You’ll know something counts as a building block if you can imagine it in at least five different outfits (and if you can’t, your stylist can help). If something only works for one or two specific looks, then that’s going to be more of a statement garment and not necessarily where you want to be spending most of your reinvention budget.
If you thought that tailors were only for those who shopped on Savile Row, then you’re missing out. Your local dry cleaners will offer simple services like lifting trouser hems, swapping out buttons, or repairing rips.
Even cheaper than the tailor is good ol’ fashioned DIY. To transform your tired jeans into something a bit fresher, just take a pair of scissors to the hem. A word to the wise: you want to cut just enough off the bottom so that the jeans hit right around your ankle.
One of the quickest and most noticeable ways to alter your style is with a haircut or changing your facial hair. If you’re going for something a bit more edgy, it makes sense to have a haircut that reflects your aesthetic. Our advice? Consult your barber for tips on what works for both your face shape and your new threads.
Not every change has to be a big one. If your goal is to look a bit more polished but you’re still going to work carrying an old rucksack, then a simple solution is to upgrade your bag. Go for a minimalist leather option, or perhaps ditch the rucksack altogether and try out a tote.
Accessories can run the gamut from cheap-as-chips to frankly ridiculous, so again, apply the ‘cost-per-wear’ formula. If this is a bag that you’ll be wearing every day and in all weather, then it’s worth spending more than a tenner on it.

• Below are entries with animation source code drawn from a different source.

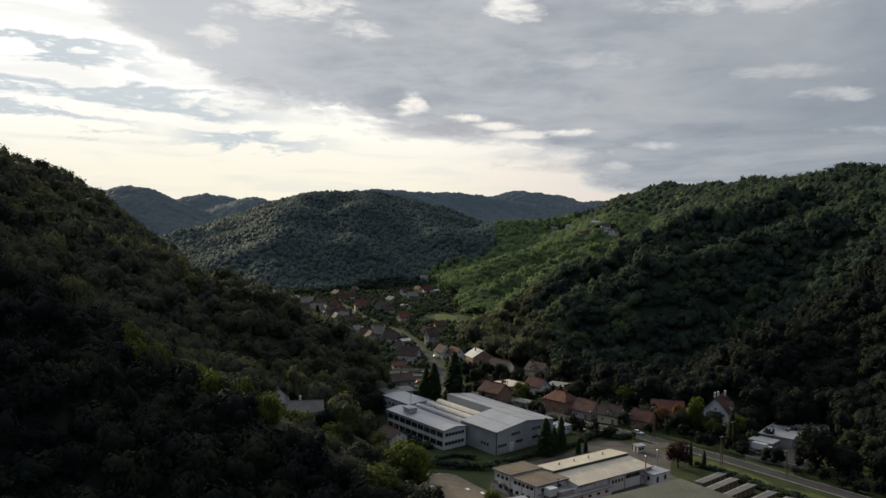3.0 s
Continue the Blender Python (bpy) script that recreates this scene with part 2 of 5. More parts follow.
M_CREAM = material("cream_render", (0.58, 0.51, 0.38), 0.85, 0.12, 0.3, 3.0, 0.1, second=(0.42, 0.37, 0.28), spot=0.6)
M_OCHRE = material("ochre_render", (0.42, 0.33, 0.22), 0.85, 0.15, 0.3, 3.0, 0.1)
M_GREY_RENDER = material("grey_render", (0.33, 0.32, 0.31), 0.88, 0.18, 0.3, 3.0, 0.12)
M_BRICK = material("red_brick", (0.15, 0.068, 0.05), 0.85, 0.25, 0.5, 7.0, 0.3, second=(0.11, 0.055, 0.045), spot=0.55)
M_PINK_BRICK = material("hollow_brick", (0.30, 0.185, 0.145), 0.85, 0.2, 0.4, 6.0, 0.3)
M_TILE = material("red_roof_tile", (0.098, 0.050, 0.046), 0.8, 0.35, 0.35, 5.0, 0.4, second=(0.068, 0.044, 0.042), spot=0.5)
M_TILE_BRIGHT = material("orange_roof_tile", (0.150, 0.070, 0.055), 0.8, 0.32, 0.35, 5.0, 0.4, second=(0.100, 0.054, 0.047), spot=0.52)
M_TILE_DARK = material("weathered_roof_tile", (0.085, 0.062, 0.058), 0.82, 0.3, 0.35, 5.0, 0.4, second=(0.06, 0.05, 0.045), spot=0.5)
M_GREEN_ROOF = material("mossy_felt_roof", (0.108, 0.110, 0.092), 0.9, 0.16, 0.08, 1.2, 0.15, second=(0.124, 0.122, 0.096), spot=0.52)
M_TAN_ROOF = material("tan_sheet_roof", (0.44, 0.39, 0.31), 0.6, 0.14, 0.12, 1.4, 0.1, second=(0.56, 0.51, 0.43), spot=0.56)
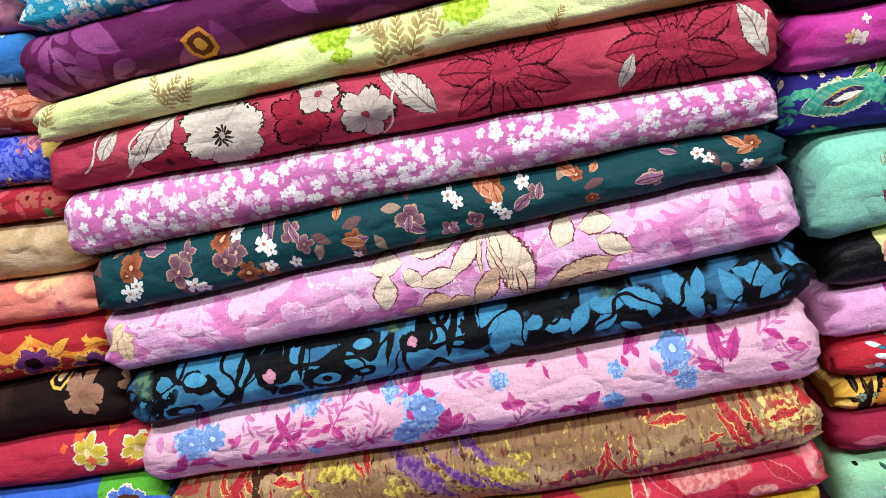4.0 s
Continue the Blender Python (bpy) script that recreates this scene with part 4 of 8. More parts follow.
p.at("leaf", [(-0.0810, 0.0071, 0.0200, 0.0065), (-0.1030, 0.0095, 0.0180, 0.0070), (-0.1180, 0.0018, 0.0150, 0.0050), (-0.0670, 0.0010, 0.0130, 0.0045)], 0.4, "8CB050", "A8C070", "C0D088", line=0.1, vary=0.7).at("leaf", [(-0.1080, -0.0035, 0.0200, 0.0075), (-0.0860, -0.0041, 0.0180, 0.0075), (-0.0960, 0.0013, 0.0130, 0.0065), (-0.0740, -0.0019, 0.0120, 0.0050)], -0.3, "D8683C", "E89070", "F0B090", line=0.12, vary=0.8)
p.at("leaf", [(-0.1560, 0.0062, 0.0180, 0.0085), (-0.1680, 0.0005, 0.0150, 0.0075), (-0.1440, -0.0003, 0.0140, 0.0065)], 0.8, "9C80C4", "B8A0D8", "8868B4", line=0.15, vary=0.8).at("leaf", [(-0.1710, 0.0090, 0.0130, 0.0060), (-0.1840, 0.0024, 0.0104, 0.0040)], -0.5, "E8D0D8", "D0B0C0", line=0.1)
p.at("leaf", [(-0.0270, 0.0031, 0.0150, 0.0070), (-0.0150, 0.0036, 0.0140, 0.0070), (-0.0210, -0.0032, 0.0130, 0.0070)], 1.2, "E8C048", "C89020", "D89C30", line=0.15, vary=0.8)
p.at("leaf", [(0.0610, 0.0064, 0.0220, 0.0045), (0.0680, -0.0028, 0.0230, 0.0060), (0.0550, -0.0084, 0.0180, 0.0042)], -0.5, "D88858", "ECC0B0", "8C5CA0", line=0.2, rib=0.3)
p.blot(0.0630, -0.0099, 0.0100, 0.0060, "7C4CA4", "9C70B8", ragged=0.5).at("leaf", [(0.1300, 0.0004, 0.0110, 0.0050), (0.1490, -0.0012, 0.0156, 0.0072), (0.1600, 0.0060, 0.0100, 0.0050), (0.1430, 0.0044, 0.0100, 0.0045)], 0.6, "F8F0E0", "E0C050", "F0D878", line=0.15, vary=1.0)
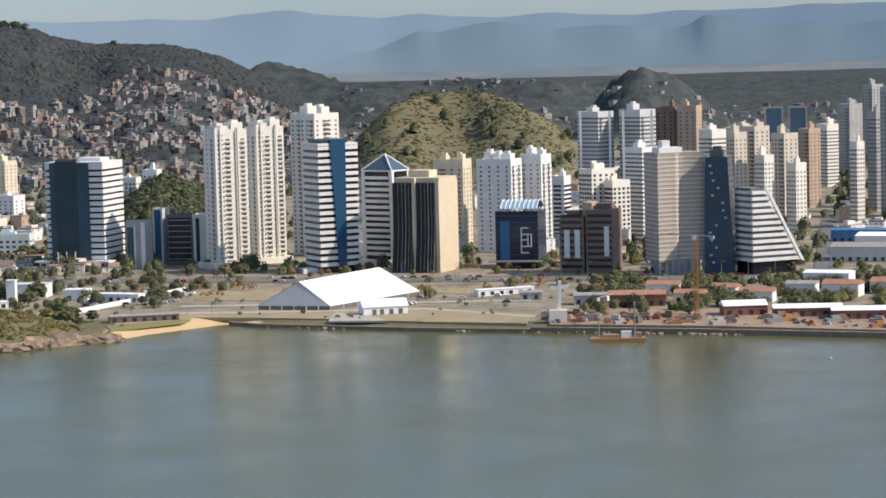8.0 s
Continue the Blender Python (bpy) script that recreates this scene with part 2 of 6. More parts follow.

When you walk into a well-curated shop, the first thing you should notice is space: space between the hangers and space to appreciate everything. Now, we’re not saying you need to get a carpenter in, but there’s a reason why shops put in so much effort to make browsing a pleasure.
Firstly, it’s hard to see your options if everything is packed into a wardrobe or stuffed into drawers. Secondly, if clothes aren’t stored correctly, they can quickly become stretched out of shape or damaged. Buy a few packs of matching hangers – not the thin wire ones you get at the dry cleaners – and spend some time organising your wardrobe.
That means folding your knitwear, hanging coats on wide-shouldered hangers, and using trouser hangers that won’t leave marks on the fabric. When your clothes are stored and displayed thoughtfully, it’s a lot easier to fall back in love with them.